_Given material_.
++++++++++

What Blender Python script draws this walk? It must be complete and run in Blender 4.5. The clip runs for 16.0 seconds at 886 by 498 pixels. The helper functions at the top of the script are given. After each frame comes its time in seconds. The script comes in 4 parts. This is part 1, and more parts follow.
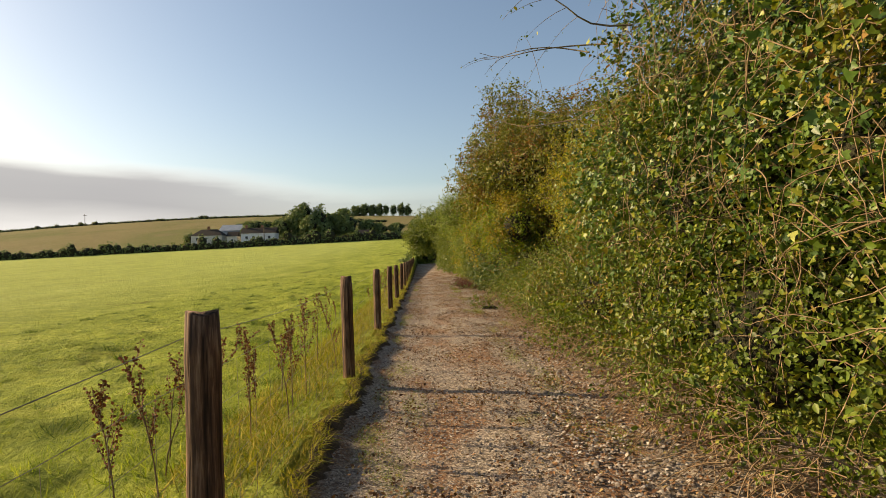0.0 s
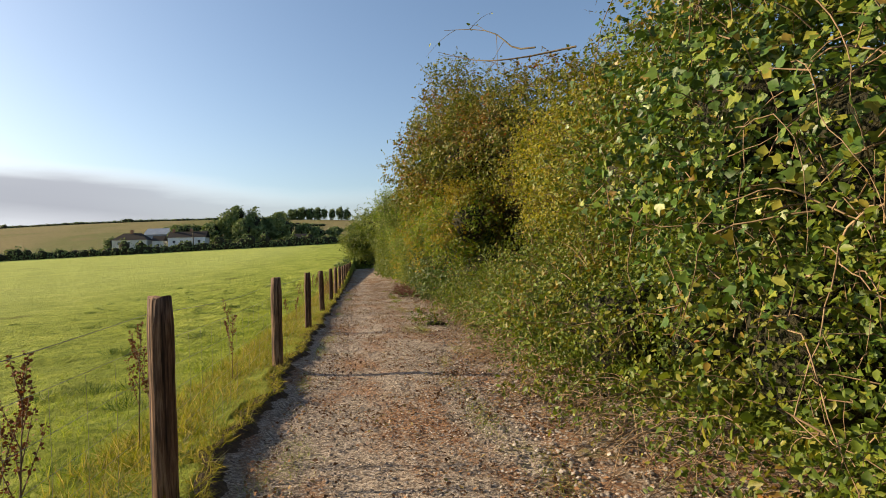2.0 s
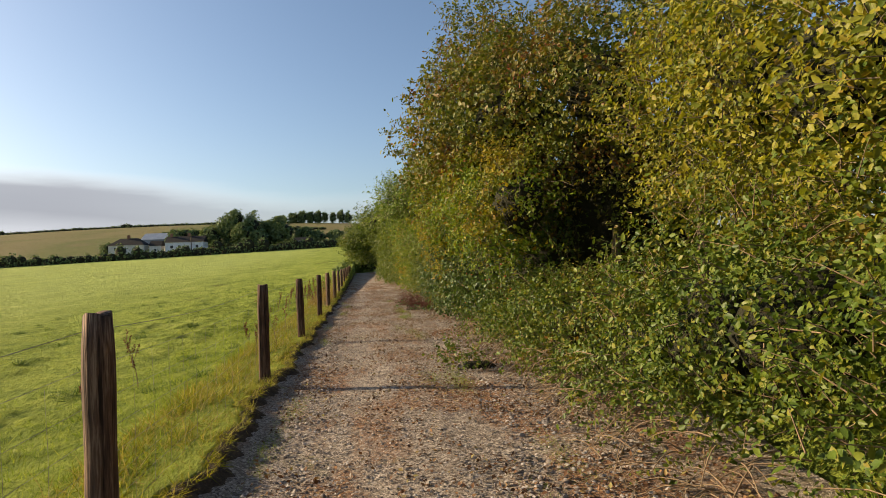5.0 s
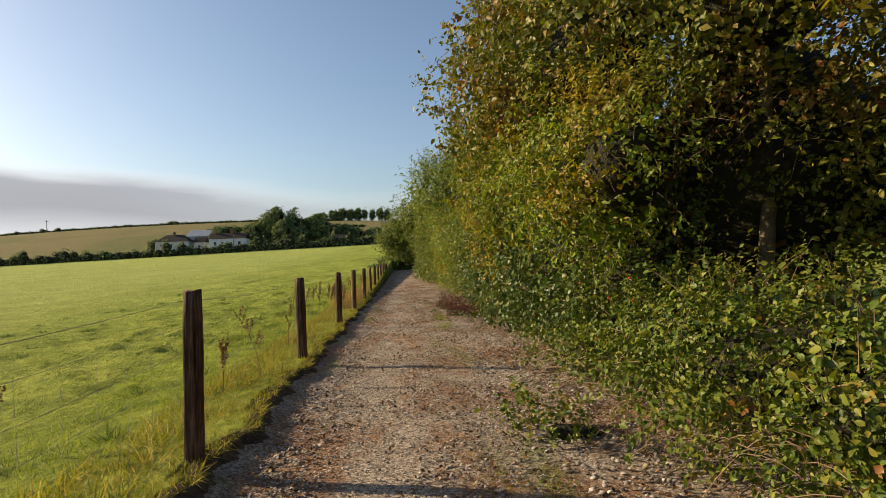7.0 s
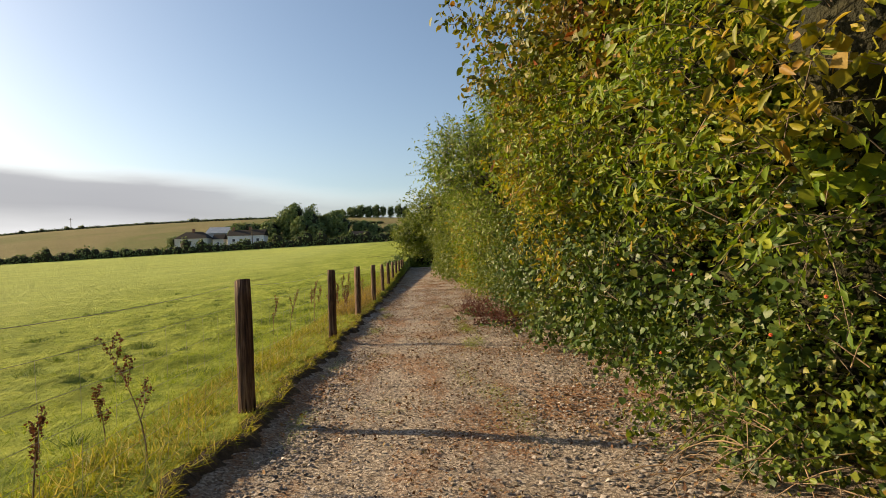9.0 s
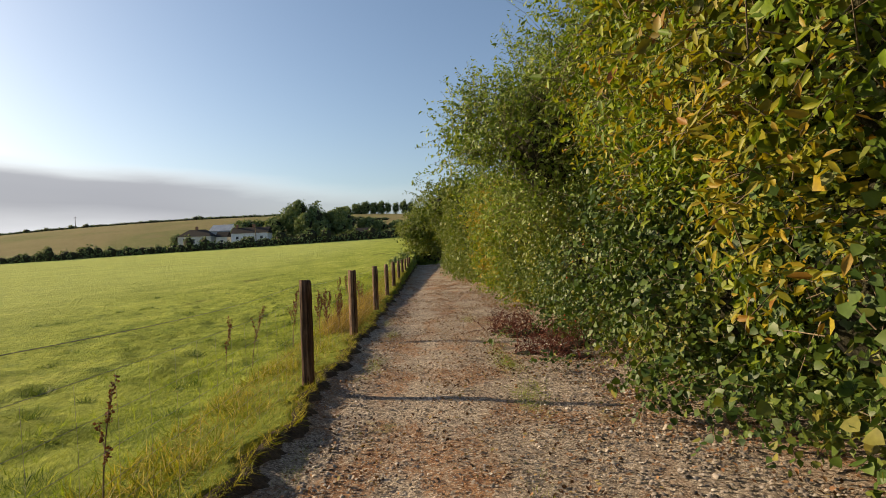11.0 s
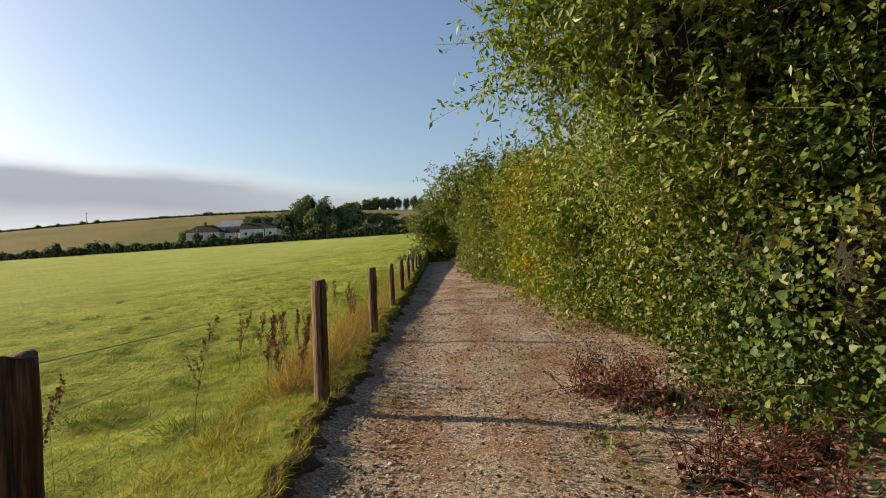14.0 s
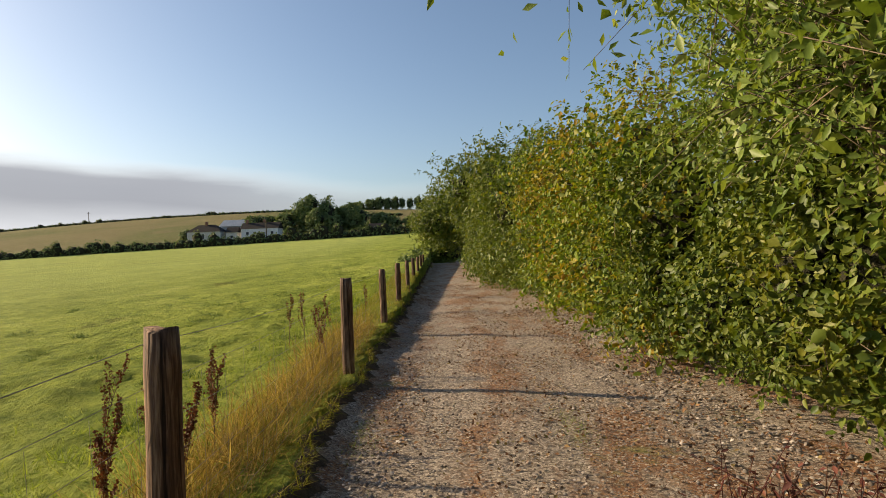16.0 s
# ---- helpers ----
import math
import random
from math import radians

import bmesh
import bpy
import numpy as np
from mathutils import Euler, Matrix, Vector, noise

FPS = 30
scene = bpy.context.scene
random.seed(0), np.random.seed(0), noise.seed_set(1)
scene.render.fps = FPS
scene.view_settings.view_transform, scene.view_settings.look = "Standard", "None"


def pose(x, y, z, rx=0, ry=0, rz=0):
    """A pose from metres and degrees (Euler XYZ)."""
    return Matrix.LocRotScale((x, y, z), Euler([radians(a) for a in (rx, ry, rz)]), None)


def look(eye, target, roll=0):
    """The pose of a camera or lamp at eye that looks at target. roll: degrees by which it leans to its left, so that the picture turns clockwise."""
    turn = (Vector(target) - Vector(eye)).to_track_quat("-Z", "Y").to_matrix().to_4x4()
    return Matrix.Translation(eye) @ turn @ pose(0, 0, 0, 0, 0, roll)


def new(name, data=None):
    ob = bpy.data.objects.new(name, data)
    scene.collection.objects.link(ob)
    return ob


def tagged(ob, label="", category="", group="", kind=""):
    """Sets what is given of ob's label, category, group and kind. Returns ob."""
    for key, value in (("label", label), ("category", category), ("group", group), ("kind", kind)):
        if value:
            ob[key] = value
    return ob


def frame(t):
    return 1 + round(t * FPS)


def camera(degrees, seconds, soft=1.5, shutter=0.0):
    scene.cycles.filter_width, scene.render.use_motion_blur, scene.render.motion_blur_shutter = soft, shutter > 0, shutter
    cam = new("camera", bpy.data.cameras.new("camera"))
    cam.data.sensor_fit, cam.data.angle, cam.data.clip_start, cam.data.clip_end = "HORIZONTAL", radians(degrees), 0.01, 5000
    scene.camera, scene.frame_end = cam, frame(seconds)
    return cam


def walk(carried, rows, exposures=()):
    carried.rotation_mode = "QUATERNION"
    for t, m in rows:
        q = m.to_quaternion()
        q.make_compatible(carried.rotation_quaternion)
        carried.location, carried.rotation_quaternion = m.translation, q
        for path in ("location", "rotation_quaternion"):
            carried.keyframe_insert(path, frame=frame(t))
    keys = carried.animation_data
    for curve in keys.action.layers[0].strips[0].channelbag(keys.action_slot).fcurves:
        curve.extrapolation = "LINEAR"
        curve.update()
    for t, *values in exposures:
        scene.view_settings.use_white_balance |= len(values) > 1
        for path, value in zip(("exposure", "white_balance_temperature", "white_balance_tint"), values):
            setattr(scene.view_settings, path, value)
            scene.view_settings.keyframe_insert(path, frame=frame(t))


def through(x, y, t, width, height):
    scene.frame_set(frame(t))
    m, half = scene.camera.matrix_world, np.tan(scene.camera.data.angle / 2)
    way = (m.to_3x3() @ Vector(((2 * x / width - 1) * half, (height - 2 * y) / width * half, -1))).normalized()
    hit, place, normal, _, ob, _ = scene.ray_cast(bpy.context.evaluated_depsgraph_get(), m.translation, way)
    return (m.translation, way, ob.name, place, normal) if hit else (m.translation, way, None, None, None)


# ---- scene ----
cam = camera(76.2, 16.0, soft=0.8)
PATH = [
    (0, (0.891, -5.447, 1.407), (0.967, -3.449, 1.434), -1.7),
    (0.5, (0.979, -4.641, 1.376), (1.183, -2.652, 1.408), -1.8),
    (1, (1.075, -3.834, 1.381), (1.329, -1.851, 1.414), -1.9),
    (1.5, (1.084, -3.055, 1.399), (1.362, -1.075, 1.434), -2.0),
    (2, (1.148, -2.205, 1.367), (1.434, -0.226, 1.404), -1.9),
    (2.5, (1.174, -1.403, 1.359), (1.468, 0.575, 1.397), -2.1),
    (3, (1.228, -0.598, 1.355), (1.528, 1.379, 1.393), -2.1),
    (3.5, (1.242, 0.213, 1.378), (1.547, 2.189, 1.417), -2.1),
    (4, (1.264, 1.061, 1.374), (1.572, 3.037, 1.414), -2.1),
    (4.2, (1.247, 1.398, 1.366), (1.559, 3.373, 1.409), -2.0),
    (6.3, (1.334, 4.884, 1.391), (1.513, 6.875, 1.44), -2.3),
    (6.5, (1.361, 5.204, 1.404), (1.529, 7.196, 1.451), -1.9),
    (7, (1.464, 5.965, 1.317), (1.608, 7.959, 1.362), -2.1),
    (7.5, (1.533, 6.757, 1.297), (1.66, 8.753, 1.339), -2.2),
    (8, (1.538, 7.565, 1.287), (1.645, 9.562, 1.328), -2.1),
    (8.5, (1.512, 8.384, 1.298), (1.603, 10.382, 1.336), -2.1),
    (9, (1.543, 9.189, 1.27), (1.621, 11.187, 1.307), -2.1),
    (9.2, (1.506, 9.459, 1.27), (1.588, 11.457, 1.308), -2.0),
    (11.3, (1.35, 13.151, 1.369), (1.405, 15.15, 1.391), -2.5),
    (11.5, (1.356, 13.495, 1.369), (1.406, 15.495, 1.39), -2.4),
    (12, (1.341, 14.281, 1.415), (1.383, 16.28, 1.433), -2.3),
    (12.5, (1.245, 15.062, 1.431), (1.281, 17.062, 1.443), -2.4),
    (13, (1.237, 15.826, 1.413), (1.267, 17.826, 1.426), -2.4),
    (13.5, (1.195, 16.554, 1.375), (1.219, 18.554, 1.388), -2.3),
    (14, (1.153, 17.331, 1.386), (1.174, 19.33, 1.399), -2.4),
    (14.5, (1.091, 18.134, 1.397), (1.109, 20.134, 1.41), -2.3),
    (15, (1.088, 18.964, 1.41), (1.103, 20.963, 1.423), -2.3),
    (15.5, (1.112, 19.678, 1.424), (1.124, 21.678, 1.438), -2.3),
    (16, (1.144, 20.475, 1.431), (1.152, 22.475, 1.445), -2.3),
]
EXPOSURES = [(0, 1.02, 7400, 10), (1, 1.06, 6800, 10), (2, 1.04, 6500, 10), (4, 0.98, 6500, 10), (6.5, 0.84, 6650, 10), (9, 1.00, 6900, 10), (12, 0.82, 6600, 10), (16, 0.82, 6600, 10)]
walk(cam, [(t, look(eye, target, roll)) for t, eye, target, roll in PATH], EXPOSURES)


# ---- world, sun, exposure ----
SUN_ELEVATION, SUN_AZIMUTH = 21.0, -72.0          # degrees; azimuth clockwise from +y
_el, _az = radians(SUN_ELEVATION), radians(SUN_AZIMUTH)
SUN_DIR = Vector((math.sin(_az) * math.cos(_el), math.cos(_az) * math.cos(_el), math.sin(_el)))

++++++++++

_Stated goal_. Extract the lines from the line with "for path in" through the line with "return (m.translation, way, ob.name, place, normal)". Keep both of those lines, copy everything exactly, and add nothing.

_Answer in full_.
        for path in ("location", "rotation_quaternion"):
            carried.keyframe_insert(path, frame=frame(t))
    keys = carried.animation_data
    for curve in keys.action.layers[0].strips[0].channelbag(keys.action_slot).fcurves:
        curve.extrapolation = "LINEAR"
        curve.update()
    for t, *values in exposures:
        scene.view_settings.use_white_balance |= len(values) > 1
        for path, value in zip(("exposure", "white_balance_temperature", "white_balance_tint"), values):
            setattr(scene.view_settings, path, value)
            scene.view_settings.keyframe_insert(path, frame=frame(t))


def through(x, y, t, width, height):
    scene.frame_set(frame(t))
    m, half = scene.camera.matrix_world, np.tan(scene.camera.data.angle / 2)
    way = (m.to_3x3() @ Vector(((2 * x / width - 1) * half, (height - 2 * y) / width * half, -1))).normalized()
    hit, place, normal, _, ob, _ = scene.ray_cast(bpy.context.evaluated_depsgraph_get(), m.translation, way)
    return (m.translation, way, ob.name, place, normal) if hit else (m.translation, way, None, None, None)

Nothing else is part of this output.